SET EXERCISE: Reproduce the lines of the material exactly, excluding every image.
=== SOURCE EXCERPT ===
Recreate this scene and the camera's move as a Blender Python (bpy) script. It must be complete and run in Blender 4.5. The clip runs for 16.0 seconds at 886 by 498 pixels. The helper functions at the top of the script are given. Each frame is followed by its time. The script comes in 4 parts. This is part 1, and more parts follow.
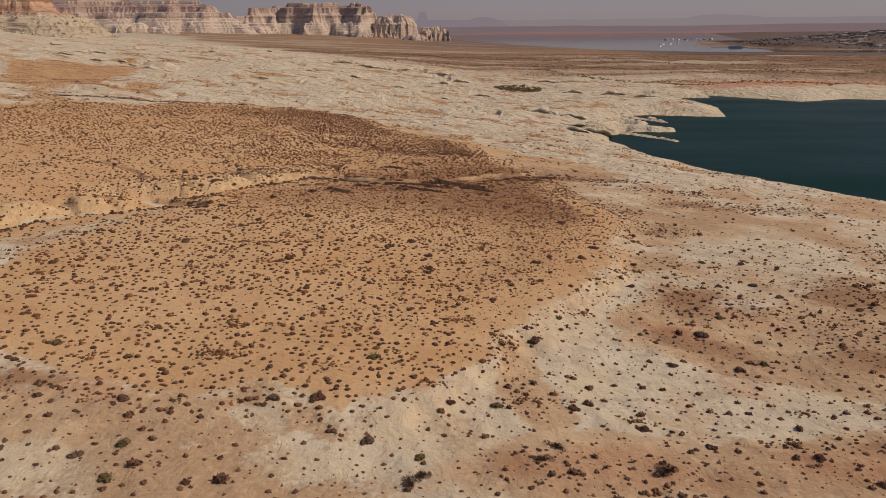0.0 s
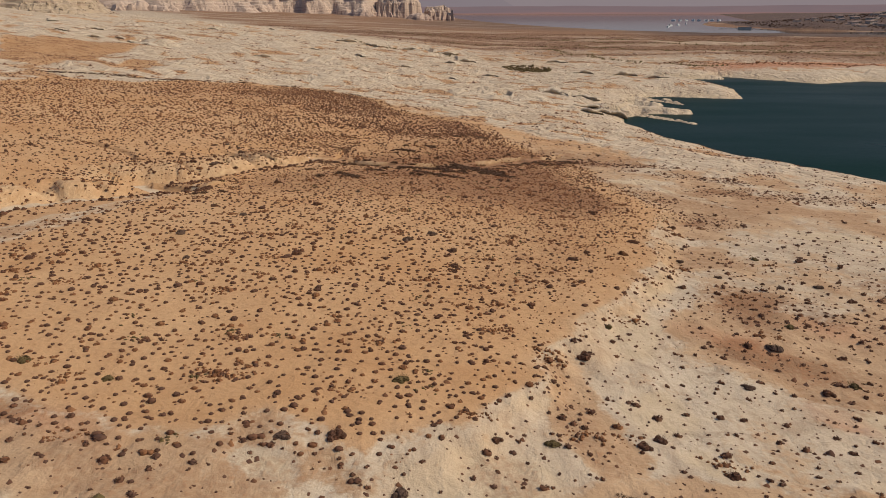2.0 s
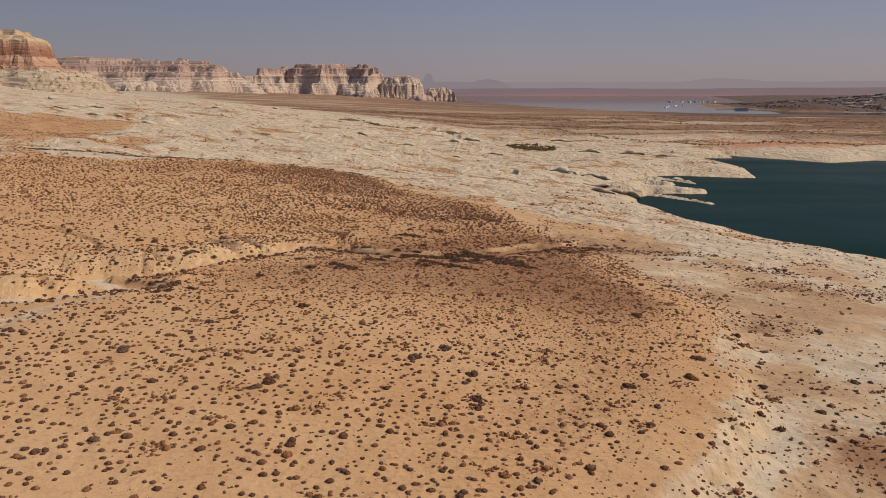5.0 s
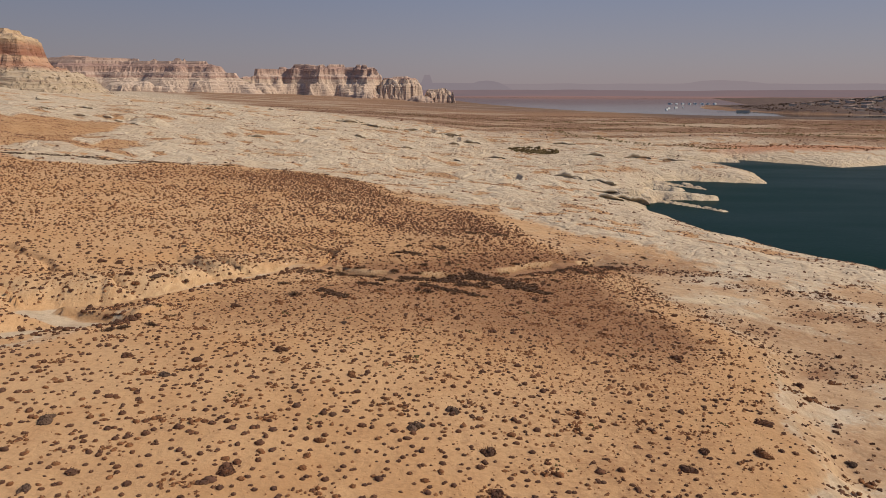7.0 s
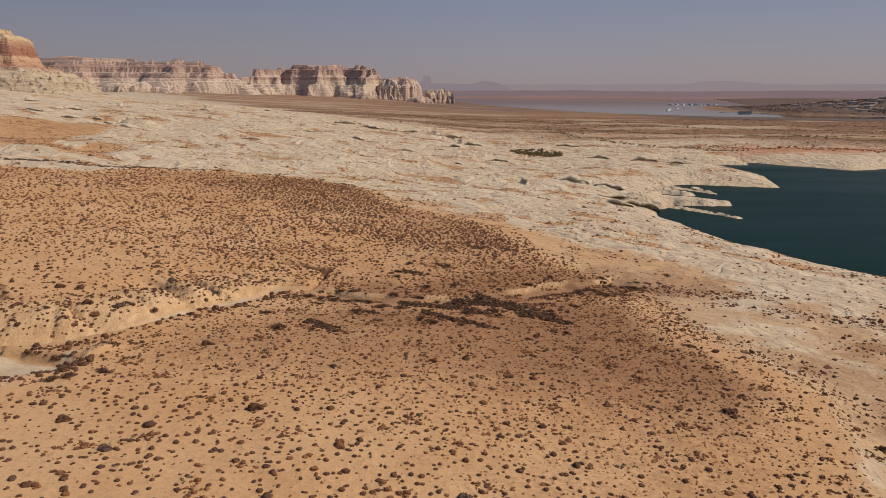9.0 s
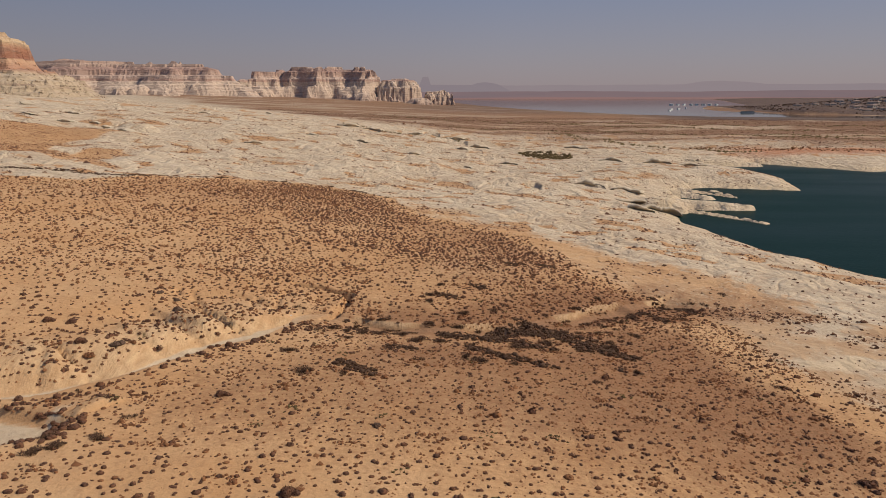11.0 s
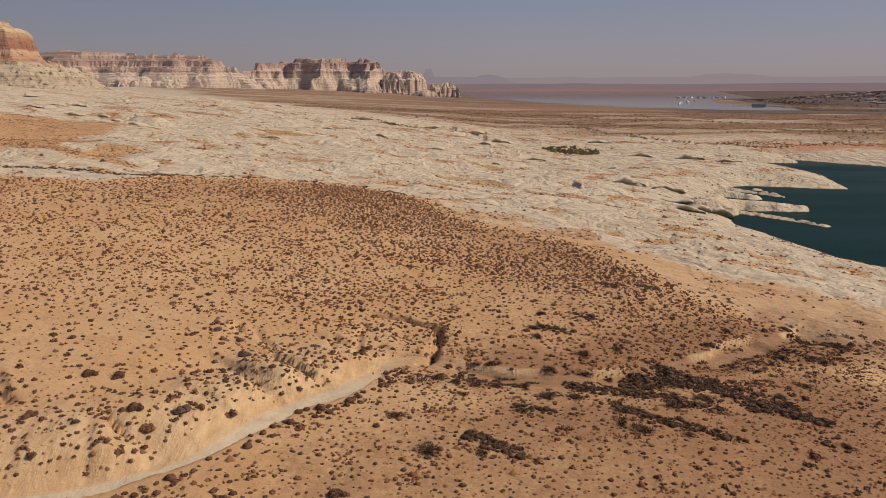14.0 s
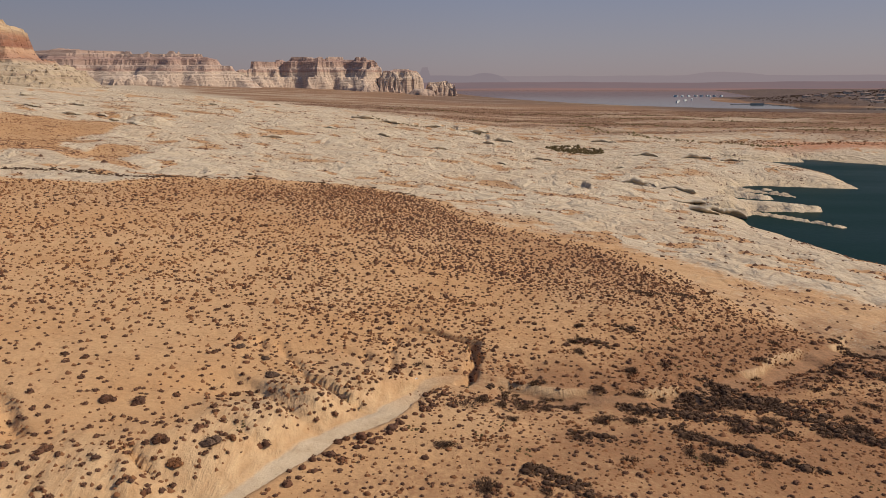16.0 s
===
ANSWER IN FULL:
Recreate this scene and the camera's move as a Blender Python (bpy) script. It must be complete and run in Blender 4.5. The clip runs for 16.0 seconds at 886 by 498 pixels. The helper functions at the top of the script are given. Each frame is followed by its time. The script comes in 4 parts. This is part 1, and more parts follow.
0.0 s
2.0 s
5.0 s
7.0 s
9.0 s
11.0 s
14.0 s
16.0 s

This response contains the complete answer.